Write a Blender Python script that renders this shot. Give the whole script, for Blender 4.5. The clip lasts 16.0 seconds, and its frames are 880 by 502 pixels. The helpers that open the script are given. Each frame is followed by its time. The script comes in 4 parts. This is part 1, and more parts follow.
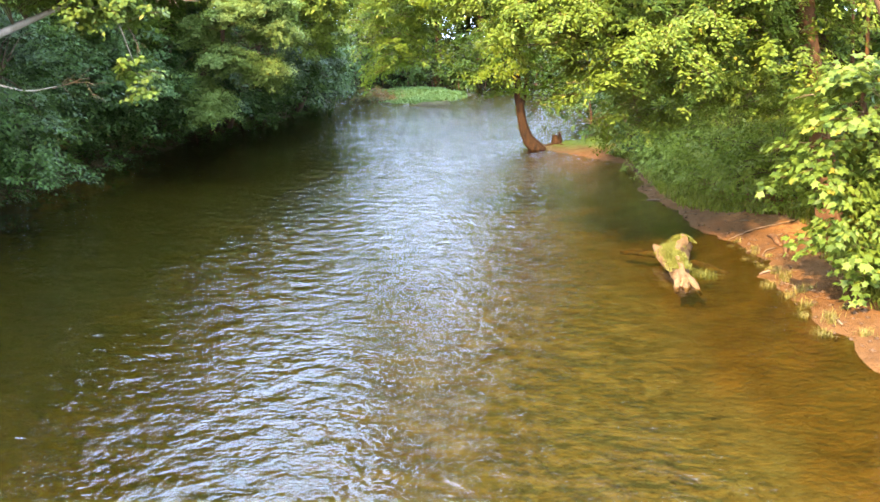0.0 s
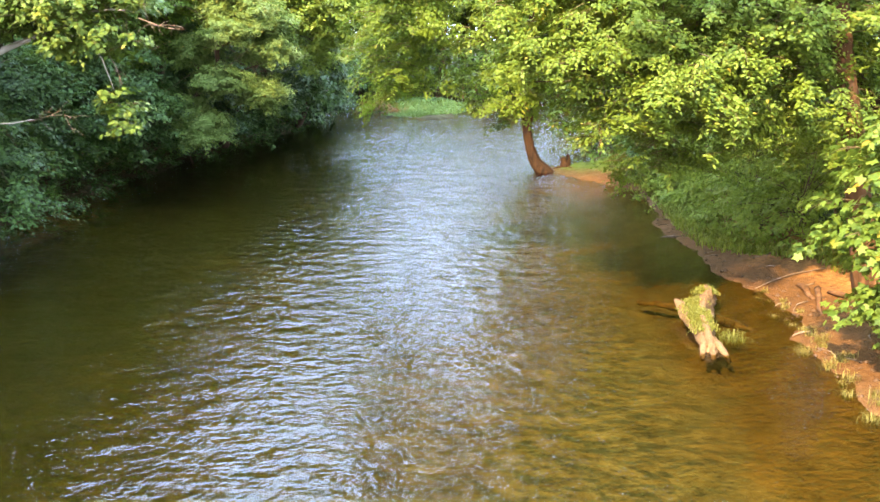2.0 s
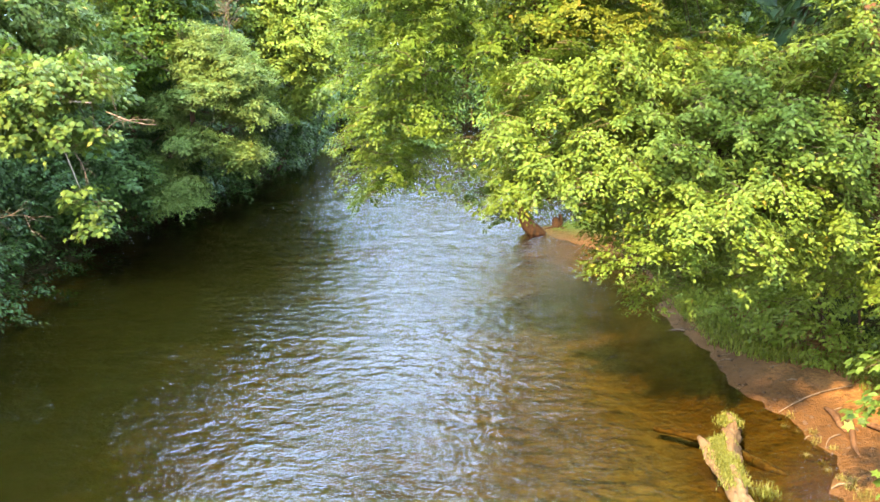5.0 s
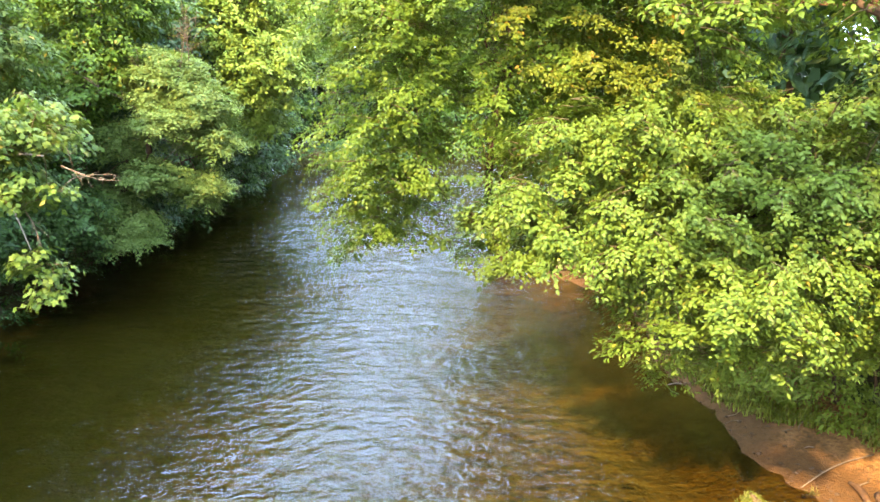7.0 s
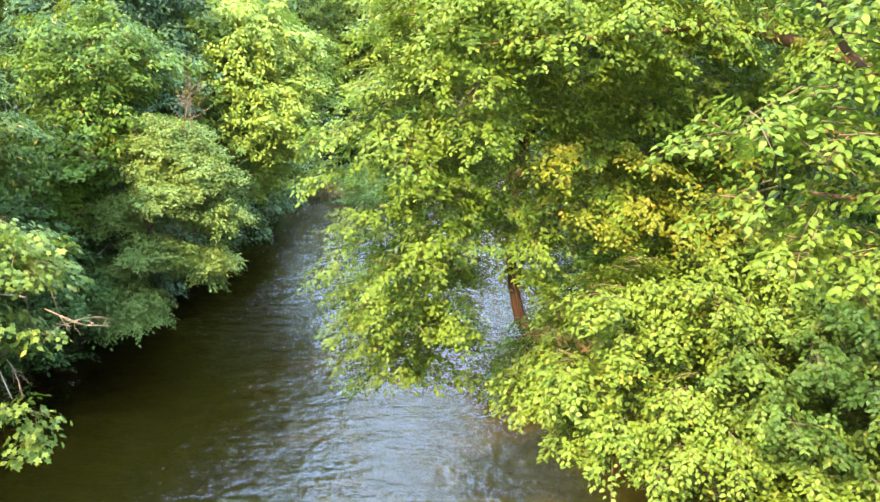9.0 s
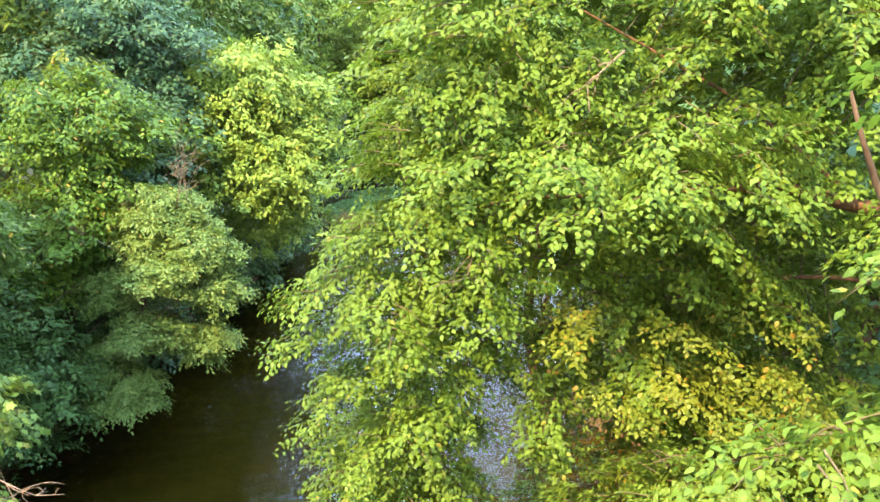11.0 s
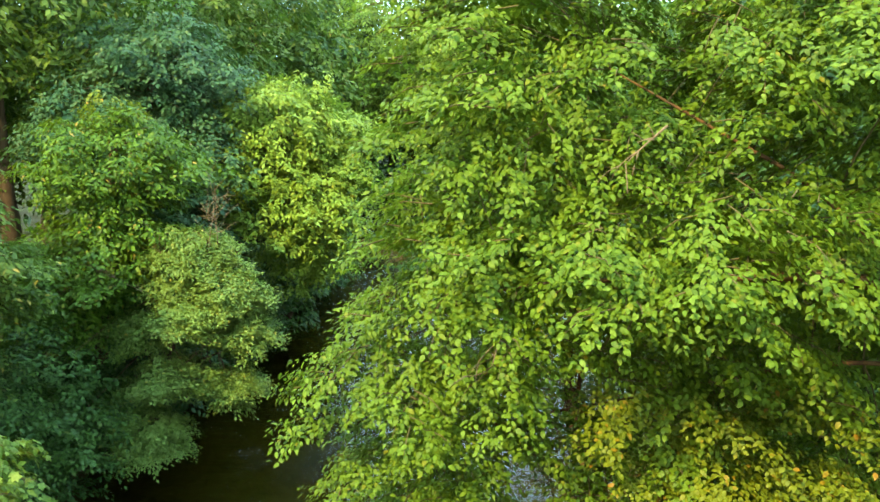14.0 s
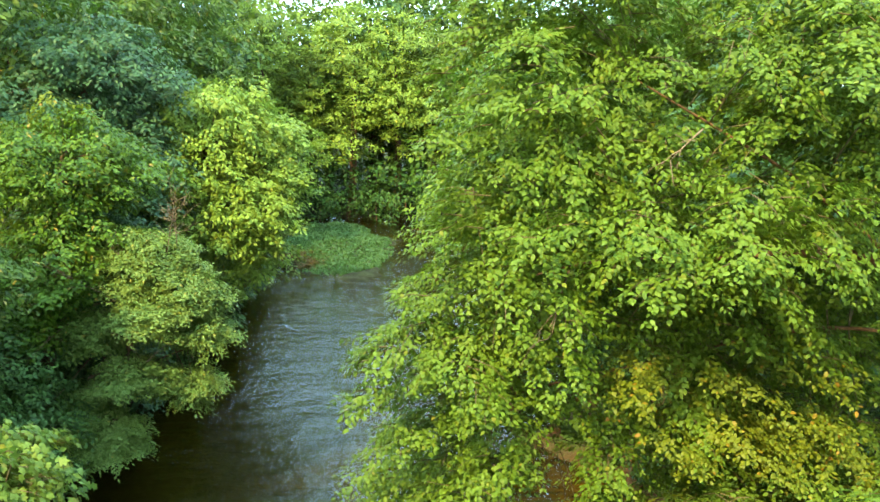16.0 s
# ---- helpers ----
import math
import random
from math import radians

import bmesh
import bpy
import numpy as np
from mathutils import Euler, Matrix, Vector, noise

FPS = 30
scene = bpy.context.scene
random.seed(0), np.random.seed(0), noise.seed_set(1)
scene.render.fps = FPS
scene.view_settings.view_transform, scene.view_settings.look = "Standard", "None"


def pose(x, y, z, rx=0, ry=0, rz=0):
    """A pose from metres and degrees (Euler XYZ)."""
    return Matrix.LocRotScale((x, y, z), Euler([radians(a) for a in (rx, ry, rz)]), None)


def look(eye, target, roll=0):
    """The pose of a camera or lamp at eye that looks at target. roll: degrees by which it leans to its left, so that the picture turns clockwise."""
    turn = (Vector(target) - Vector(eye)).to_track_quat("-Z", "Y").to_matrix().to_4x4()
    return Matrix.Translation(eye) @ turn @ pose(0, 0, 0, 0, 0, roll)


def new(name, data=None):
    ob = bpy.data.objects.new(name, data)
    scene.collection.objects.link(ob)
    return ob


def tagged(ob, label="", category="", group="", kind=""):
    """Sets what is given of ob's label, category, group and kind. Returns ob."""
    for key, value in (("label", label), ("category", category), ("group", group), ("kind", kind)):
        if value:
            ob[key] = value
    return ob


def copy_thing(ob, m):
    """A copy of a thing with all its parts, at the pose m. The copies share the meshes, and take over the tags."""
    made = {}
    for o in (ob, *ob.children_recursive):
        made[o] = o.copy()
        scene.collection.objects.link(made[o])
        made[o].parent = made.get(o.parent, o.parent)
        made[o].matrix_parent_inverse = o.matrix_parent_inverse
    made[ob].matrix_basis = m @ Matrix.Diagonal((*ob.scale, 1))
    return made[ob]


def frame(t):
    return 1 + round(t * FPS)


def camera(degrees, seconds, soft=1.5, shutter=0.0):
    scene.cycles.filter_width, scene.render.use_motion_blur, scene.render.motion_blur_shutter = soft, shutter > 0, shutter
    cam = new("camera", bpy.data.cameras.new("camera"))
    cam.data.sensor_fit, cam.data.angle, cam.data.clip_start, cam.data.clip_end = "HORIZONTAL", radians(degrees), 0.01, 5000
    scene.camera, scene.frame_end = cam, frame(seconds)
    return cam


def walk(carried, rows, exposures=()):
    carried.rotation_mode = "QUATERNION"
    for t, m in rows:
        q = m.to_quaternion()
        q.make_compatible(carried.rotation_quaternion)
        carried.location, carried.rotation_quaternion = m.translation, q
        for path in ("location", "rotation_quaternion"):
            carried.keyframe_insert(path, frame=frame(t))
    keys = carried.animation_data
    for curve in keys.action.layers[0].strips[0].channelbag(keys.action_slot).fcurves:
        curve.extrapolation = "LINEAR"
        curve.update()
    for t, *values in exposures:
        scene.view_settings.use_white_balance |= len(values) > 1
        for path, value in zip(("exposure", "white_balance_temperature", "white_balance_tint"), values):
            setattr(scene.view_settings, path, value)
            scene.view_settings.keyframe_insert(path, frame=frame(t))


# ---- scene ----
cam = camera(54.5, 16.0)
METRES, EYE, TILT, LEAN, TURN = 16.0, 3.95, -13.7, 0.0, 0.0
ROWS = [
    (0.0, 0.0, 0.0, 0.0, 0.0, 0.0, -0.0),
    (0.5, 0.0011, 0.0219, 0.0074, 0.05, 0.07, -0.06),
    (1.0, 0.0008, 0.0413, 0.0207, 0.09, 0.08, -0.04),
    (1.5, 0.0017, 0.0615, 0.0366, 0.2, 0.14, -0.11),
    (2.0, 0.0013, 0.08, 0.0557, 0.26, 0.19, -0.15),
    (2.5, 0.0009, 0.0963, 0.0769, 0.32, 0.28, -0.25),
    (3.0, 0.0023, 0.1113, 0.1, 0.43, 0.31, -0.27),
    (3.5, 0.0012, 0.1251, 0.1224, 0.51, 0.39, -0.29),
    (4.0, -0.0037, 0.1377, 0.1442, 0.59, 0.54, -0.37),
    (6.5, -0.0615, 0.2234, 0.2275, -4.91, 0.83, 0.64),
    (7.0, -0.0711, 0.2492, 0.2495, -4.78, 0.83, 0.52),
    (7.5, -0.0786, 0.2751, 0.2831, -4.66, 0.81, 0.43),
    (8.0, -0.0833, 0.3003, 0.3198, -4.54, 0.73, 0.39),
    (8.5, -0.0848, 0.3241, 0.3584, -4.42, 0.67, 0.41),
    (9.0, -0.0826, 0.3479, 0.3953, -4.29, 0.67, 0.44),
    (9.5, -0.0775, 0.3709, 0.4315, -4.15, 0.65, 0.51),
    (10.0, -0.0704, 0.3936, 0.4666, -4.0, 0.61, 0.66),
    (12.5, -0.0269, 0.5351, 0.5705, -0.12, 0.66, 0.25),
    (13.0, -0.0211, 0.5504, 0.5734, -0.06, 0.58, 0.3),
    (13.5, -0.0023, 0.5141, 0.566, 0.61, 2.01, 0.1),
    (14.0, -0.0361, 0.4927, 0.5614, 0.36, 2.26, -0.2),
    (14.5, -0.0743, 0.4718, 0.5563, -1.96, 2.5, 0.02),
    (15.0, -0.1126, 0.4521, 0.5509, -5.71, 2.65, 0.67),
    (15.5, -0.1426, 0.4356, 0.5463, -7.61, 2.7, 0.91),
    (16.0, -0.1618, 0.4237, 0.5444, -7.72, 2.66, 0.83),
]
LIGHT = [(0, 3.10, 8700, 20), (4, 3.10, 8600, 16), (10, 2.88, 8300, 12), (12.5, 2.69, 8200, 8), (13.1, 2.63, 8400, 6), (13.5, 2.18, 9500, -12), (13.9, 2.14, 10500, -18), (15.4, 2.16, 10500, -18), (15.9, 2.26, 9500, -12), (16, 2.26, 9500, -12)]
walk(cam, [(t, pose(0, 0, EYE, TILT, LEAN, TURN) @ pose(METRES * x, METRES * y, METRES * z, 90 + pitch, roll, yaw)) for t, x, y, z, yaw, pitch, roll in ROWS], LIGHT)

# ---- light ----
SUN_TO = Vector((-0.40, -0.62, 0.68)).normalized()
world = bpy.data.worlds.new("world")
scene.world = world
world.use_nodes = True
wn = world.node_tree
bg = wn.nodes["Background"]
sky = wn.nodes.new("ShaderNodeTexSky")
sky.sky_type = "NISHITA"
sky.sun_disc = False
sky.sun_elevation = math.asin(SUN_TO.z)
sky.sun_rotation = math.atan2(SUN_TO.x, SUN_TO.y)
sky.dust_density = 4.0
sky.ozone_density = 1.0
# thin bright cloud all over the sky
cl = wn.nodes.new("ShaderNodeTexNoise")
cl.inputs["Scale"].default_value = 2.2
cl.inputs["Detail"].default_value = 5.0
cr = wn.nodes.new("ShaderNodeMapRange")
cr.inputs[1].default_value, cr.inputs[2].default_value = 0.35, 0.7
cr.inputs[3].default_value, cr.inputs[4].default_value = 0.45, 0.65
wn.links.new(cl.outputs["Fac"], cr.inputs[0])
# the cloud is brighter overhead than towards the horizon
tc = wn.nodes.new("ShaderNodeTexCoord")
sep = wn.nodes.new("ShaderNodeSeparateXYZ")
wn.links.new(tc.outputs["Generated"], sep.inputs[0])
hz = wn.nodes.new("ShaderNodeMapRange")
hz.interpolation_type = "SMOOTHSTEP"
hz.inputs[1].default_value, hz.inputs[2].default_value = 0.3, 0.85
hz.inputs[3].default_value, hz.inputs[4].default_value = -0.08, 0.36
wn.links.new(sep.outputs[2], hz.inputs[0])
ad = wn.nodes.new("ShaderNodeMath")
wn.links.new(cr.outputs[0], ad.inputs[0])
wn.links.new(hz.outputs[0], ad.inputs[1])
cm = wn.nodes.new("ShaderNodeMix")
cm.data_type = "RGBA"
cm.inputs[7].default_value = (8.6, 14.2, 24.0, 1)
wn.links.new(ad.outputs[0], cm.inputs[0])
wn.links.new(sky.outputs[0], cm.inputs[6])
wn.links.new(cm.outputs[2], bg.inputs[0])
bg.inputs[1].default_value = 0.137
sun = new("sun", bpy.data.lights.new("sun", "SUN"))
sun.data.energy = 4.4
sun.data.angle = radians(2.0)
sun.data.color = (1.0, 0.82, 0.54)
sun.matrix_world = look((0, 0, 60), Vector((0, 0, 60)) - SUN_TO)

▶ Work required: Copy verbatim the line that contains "for t, m in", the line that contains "for t, *values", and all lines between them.

▶ Solution for this exercise:
    for t, m in rows:
        q = m.to_quaternion()
        q.make_compatible(carried.rotation_quaternion)
        carried.location, carried.rotation_quaternion = m.translation, q
        for path in ("location", "rotation_quaternion"):
            carried.keyframe_insert(path, frame=frame(t))
    keys = carried.animation_data
    for curve in keys.action.layers[0].strips[0].channelbag(keys.action_slot).fcurves:
        curve.extrapolation = "LINEAR"
        curve.update()
    for t, *values in exposures:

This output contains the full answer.